-- BEGIN Material supplied --

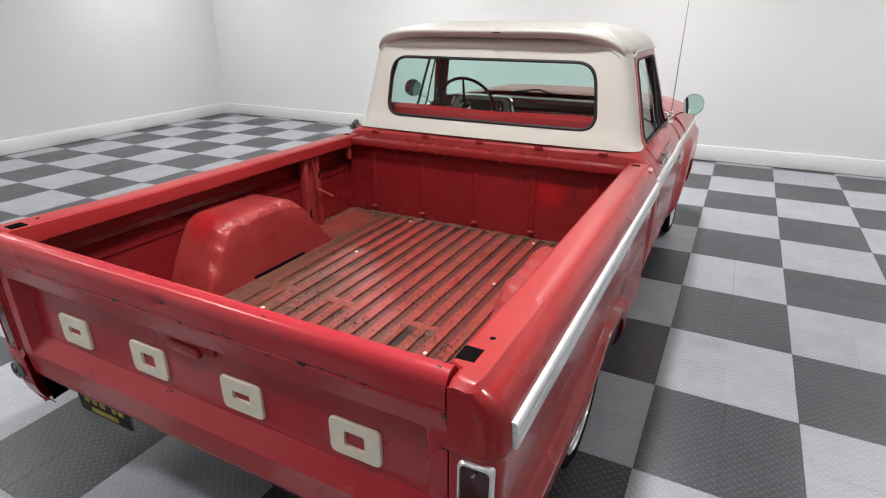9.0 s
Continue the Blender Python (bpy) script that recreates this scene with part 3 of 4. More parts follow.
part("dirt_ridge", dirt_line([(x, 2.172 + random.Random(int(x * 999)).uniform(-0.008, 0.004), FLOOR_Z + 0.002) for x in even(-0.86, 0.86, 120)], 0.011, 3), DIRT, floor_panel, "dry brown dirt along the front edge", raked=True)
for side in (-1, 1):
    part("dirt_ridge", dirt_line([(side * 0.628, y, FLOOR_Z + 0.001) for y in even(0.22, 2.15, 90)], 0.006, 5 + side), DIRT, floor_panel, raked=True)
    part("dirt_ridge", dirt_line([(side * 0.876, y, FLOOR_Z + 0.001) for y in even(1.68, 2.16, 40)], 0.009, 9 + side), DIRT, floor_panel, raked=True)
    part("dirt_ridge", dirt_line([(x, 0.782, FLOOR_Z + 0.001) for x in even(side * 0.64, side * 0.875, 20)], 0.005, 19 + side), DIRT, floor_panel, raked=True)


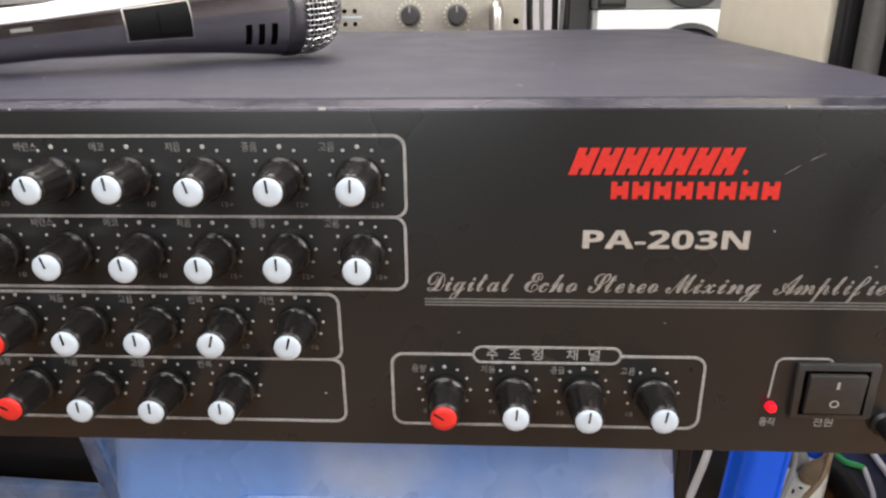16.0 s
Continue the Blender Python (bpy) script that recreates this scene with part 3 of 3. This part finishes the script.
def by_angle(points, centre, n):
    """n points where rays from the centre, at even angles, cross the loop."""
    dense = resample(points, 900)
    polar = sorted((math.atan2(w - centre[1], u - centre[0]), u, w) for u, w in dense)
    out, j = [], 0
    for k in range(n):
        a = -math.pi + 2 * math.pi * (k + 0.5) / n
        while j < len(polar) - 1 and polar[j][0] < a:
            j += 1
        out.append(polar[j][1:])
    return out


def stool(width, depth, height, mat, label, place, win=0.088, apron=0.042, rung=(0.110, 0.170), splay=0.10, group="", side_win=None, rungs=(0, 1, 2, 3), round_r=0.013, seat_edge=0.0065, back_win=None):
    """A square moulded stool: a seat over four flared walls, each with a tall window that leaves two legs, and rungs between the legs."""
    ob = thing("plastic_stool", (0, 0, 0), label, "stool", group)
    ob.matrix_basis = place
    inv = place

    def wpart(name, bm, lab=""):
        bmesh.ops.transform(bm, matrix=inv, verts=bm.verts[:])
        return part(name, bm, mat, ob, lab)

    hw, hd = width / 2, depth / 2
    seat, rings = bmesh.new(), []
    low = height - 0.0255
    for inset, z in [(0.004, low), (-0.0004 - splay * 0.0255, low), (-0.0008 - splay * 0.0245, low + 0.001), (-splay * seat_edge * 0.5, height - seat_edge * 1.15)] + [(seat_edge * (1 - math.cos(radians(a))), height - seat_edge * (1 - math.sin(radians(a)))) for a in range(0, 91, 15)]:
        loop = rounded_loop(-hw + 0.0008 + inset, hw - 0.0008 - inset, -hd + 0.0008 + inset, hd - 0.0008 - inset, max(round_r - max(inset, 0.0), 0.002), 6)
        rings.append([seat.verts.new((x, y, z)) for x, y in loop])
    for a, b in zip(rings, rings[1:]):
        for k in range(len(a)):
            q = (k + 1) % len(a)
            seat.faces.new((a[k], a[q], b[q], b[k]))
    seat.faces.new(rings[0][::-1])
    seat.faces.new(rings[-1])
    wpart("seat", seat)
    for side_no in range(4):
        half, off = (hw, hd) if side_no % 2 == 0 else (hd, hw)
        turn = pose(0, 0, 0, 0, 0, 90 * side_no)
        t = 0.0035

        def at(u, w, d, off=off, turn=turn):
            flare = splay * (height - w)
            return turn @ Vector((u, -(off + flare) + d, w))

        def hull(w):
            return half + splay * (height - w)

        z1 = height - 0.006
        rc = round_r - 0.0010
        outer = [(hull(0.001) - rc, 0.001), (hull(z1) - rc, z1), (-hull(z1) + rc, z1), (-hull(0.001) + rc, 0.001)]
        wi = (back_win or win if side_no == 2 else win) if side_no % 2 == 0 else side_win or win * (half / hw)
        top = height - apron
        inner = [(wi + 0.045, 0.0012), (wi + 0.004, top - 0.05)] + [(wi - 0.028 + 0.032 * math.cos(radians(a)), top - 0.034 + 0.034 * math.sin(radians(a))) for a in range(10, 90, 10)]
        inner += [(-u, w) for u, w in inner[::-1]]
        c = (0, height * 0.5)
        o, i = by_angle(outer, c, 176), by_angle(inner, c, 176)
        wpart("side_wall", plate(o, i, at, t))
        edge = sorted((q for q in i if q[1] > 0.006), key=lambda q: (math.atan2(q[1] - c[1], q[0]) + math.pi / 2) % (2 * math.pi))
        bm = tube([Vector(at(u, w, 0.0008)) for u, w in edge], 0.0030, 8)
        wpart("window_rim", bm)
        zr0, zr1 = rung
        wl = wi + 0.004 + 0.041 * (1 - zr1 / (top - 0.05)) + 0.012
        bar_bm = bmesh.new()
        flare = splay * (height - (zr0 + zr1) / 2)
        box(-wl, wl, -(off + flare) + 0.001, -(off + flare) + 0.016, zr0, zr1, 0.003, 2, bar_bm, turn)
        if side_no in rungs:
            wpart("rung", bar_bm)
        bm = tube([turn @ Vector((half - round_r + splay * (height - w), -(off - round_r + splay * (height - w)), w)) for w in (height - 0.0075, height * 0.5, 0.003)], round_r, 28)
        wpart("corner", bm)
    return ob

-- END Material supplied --

Write the records above out again exactly, with no pictures in your copy.

## Result
9.0 s
Continue the Blender Python (bpy) script that recreates this scene with part 3 of 4. More parts follow.
part("dirt_ridge", dirt_line([(x, 2.172 + random.Random(int(x * 999)).uniform(-0.008, 0.004), FLOOR_Z + 0.002) for x in even(-0.86, 0.86, 120)], 0.011, 3), DIRT, floor_panel, "dry brown dirt along the front edge", raked=True)
for side in (-1, 1):
    part("dirt_ridge", dirt_line([(side * 0.628, y, FLOOR_Z + 0.001) for y in even(0.22, 2.15, 90)], 0.006, 5 + side), DIRT, floor_panel, raked=True)
    part("dirt_ridge", dirt_line([(side * 0.876, y, FLOOR_Z + 0.001) for y in even(1.68, 2.16, 40)], 0.009, 9 + side), DIRT, floor_panel, raked=True)
    part("dirt_ridge", dirt_line([(x, 0.782, FLOOR_Z + 0.001) for x in even(side * 0.64, side * 0.875, 20)], 0.005, 19 + side), DIRT, floor_panel, raked=True)


16.0 s
Continue the Blender Python (bpy) script that recreates this scene with part 3 of 3. This part finishes the script.
def by_angle(points, centre, n):
    """n points where rays from the centre, at even angles, cross the loop."""
    dense = resample(points, 900)
    polar = sorted((math.atan2(w - centre[1], u - centre[0]), u, w) for u, w in dense)
    out, j = [], 0
    for k in range(n):
        a = -math.pi + 2 * math.pi * (k + 0.5) / n
        while j < len(polar) - 1 and polar[j][0] < a:
            j += 1
        out.append(polar[j][1:])
    return out


def stool(width, depth, height, mat, label, place, win=0.088, apron=0.042, rung=(0.110, 0.170), splay=0.10, group="", side_win=None, rungs=(0, 1, 2, 3), round_r=0.013, seat_edge=0.0065, back_win=None):
    """A square moulded stool: a seat over four flared walls, each with a tall window that leaves two legs, and rungs between the legs."""
    ob = thing("plastic_stool", (0, 0, 0), label, "stool", group)
    ob.matrix_basis = place
    inv = place

    def wpart(name, bm, lab=""):
        bmesh.ops.transform(bm, matrix=inv, verts=bm.verts[:])
        return part(name, bm, mat, ob, lab)

    hw, hd = width / 2, depth / 2
    seat, rings = bmesh.new(), []
    low = height - 0.0255
    for inset, z in [(0.004, low), (-0.0004 - splay * 0.0255, low), (-0.0008 - splay * 0.0245, low + 0.001), (-splay * seat_edge * 0.5, height - seat_edge * 1.15)] + [(seat_edge * (1 - math.cos(radians(a))), height - seat_edge * (1 - math.sin(radians(a)))) for a in range(0, 91, 15)]:
        loop = rounded_loop(-hw + 0.0008 + inset, hw - 0.0008 - inset, -hd + 0.0008 + inset, hd - 0.0008 - inset, max(round_r - max(inset, 0.0), 0.002), 6)
        rings.append([seat.verts.new((x, y, z)) for x, y in loop])
    for a, b in zip(rings, rings[1:]):
        for k in range(len(a)):
            q = (k + 1) % len(a)
            seat.faces.new((a[k], a[q], b[q], b[k]))
    seat.faces.new(rings[0][::-1])
    seat.faces.new(rings[-1])
    wpart("seat", seat)
    for side_no in range(4):
        half, off = (hw, hd) if side_no % 2 == 0 else (hd, hw)
        turn = pose(0, 0, 0, 0, 0, 90 * side_no)
        t = 0.0035

        def at(u, w, d, off=off, turn=turn):
            flare = splay * (height - w)
            return turn @ Vector((u, -(off + flare) + d, w))

        def hull(w):
            return half + splay * (height - w)

        z1 = height - 0.006
        rc = round_r - 0.0010
        outer = [(hull(0.001) - rc, 0.001), (hull(z1) - rc, z1), (-hull(z1) + rc, z1), (-hull(0.001) + rc, 0.001)]
        wi = (back_win or win if side_no == 2 else win) if side_no % 2 == 0 else side_win or win * (half / hw)
        top = height - apron
        inner = [(wi + 0.045, 0.0012), (wi + 0.004, top - 0.05)] + [(wi - 0.028 + 0.032 * math.cos(radians(a)), top - 0.034 + 0.034 * math.sin(radians(a))) for a in range(10, 90, 10)]
        inner += [(-u, w) for u, w in inner[::-1]]
        c = (0, height * 0.5)
        o, i = by_angle(outer, c, 176), by_angle(inner, c, 176)
        wpart("side_wall", plate(o, i, at, t))
        edge = sorted((q for q in i if q[1] > 0.006), key=lambda q: (math.atan2(q[1] - c[1], q[0]) + math.pi / 2) % (2 * math.pi))
        bm = tube([Vector(at(u, w, 0.0008)) for u, w in edge], 0.0030, 8)
        wpart("window_rim", bm)
        zr0, zr1 = rung
        wl = wi + 0.004 + 0.041 * (1 - zr1 / (top - 0.05)) + 0.012
        bar_bm = bmesh.new()
        flare = splay * (height - (zr0 + zr1) / 2)
        box(-wl, wl, -(off + flare) + 0.001, -(off + flare) + 0.016, zr0, zr1, 0.003, 2, bar_bm, turn)
        if side_no in rungs:
            wpart("rung", bar_bm)
        bm = tube([turn @ Vector((half - round_r + splay * (height - w), -(off - round_r + splay * (height - w)), w)) for w in (height - 0.0075, height * 0.5, 0.003)], round_r, 28)
        wpart("corner", bm)
    return ob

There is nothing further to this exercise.